Ransom then takes up Eliot’s famous description of the Metaphysical poets and both supports and criticizes it. He acknowledges that certain metaphysical poems, like John Donne’s “Valediction,” have a kind of unique status and power. The compass imagery of this poem, which, since the work of Eliot and Cleanth Brooks has become part of the baggage of literary criticism, is acknowledged to have very strong powers of definition. Yet, unlike Eliot and Brooks, Mr. Ransom believes that such imagery is not self-justifying. He states that imagery and conceit are only elements of a poem, layers of its texture. The danger of such long and intricately developed patterns of language is that texture dominates the body of the poem and threatens its fullest meanings: it offers a part when we should be seeing the whole. In addition, he shows that the poetry of conceit becomes too particularized and therefore too restricted in its communication.

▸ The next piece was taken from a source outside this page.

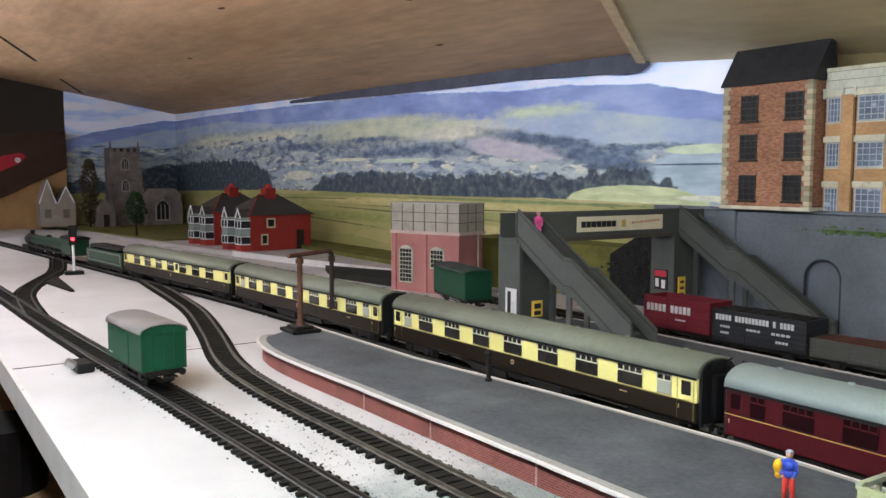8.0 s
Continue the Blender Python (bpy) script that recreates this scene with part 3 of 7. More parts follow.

When Ransom takes up the central matters of Eliot’s criticism and religion, he points out that Eliot insists upon religious belief. He is our most important religious poet as well as our first important modern historical poet. He adds that Eliot is particularly a Christian writer, one grounded deeply in the Anglican tradition. Ransom is particularly illuminating when he follows a controversy between Eliot and more secular thinkers. In this argument with the followers of Irving Babbitt, Eliot expressed distrust of what he called the positivistic tendencies of Humanism. His criticism is grounded not on the rational content of Humanism but on its capacities for intuitive belief. On this issue Ransom disagrees strongly, and he rebukes Eliot for being too distrustful of the ways of modern secular thought.

The third of the interpretations is centered on Yvor Winters, whom Ransom calls the critic best at interpreting the structure of a poem. Winters is strongest, and perhaps most restricted, by virtue of his commitment to ethical poetry. Indeed, Ransom indicates, any other aspect of poetry seems to Winters to be negligible. Yet Winters is not guilty of external and commonplace moralism; he is not a modern Bowdler to whom the moral is worth more than the poem. This thesis is borne out by Ransom’s study of “The Morality of Poetry” an essay central to the development of Yvor Winters. In this essay Winters claims that the intention of a poem is not really known to the poet when he addresses himself to the act of writing. It is the total meaning of the finished poem, which is expressed by the fact that it has attachments to local and particular things, that transcends the simple intention of writing it. For Winters the force of a poem consists in its author’s attempt to come to terms with an experience and to order thereby a meaning for his own consciousness.

Ransom adds that Winters is at his best when he grapples with particulars; unlike Hart Crane or Yeats he does not evade moral issues by escaping from this world and celebrating the powers of a less defined and natural realm. In sum, then, he is to be valued insofar as he has a grasp of actuality and of the moral alternatives it offers.

The concluding section of THE NEW CRITICISM is titled “Wanted: An Ontological Critic.” In this part of the book Ransom argues that the best mode of critical attack on poetry is to differentiate the poem from other modes of discourse. Poetry, he states, is really revolutionary in that it departs from the conventions of ordinary communication. Ordinary scientific discourse deals with only single values at a time, yet in a literary structure like HAMLET we may be dealing with particulars that do not have fully finite definitions. For example, each time that Hamlet appears—or perhaps each time we interpret a varying action of his—he appears to be quite different from our last experience of him. Art, in other words, deals with qualities that are not consistent in the scientific sense.

THE NEW CRITICISM concludes with a consideration of how art is different from the ordinary modes of life and how poetry differs from scientific expression. Ransom points out that in certain poems (he uses Andrew Marvell’s “Coy Mistress”) the poet is not really concerned with a logical and predictable chain of statements but with a kind of irrelevance that seems either necessary or desirable. The principle of poetry, then, is connected not with statement but with imagination; when Marvell adds to a love poem his complex allusions to the conversion of the Jews or the chronology of the world, what he is doing is developing the particularity without which the body of the poem would remain abstract and theoretical. As far as Ransom is concerned, the texture of the poem is not really separable from its statement. THE NEW CRITICISM ends by asserting this fact through demonstration.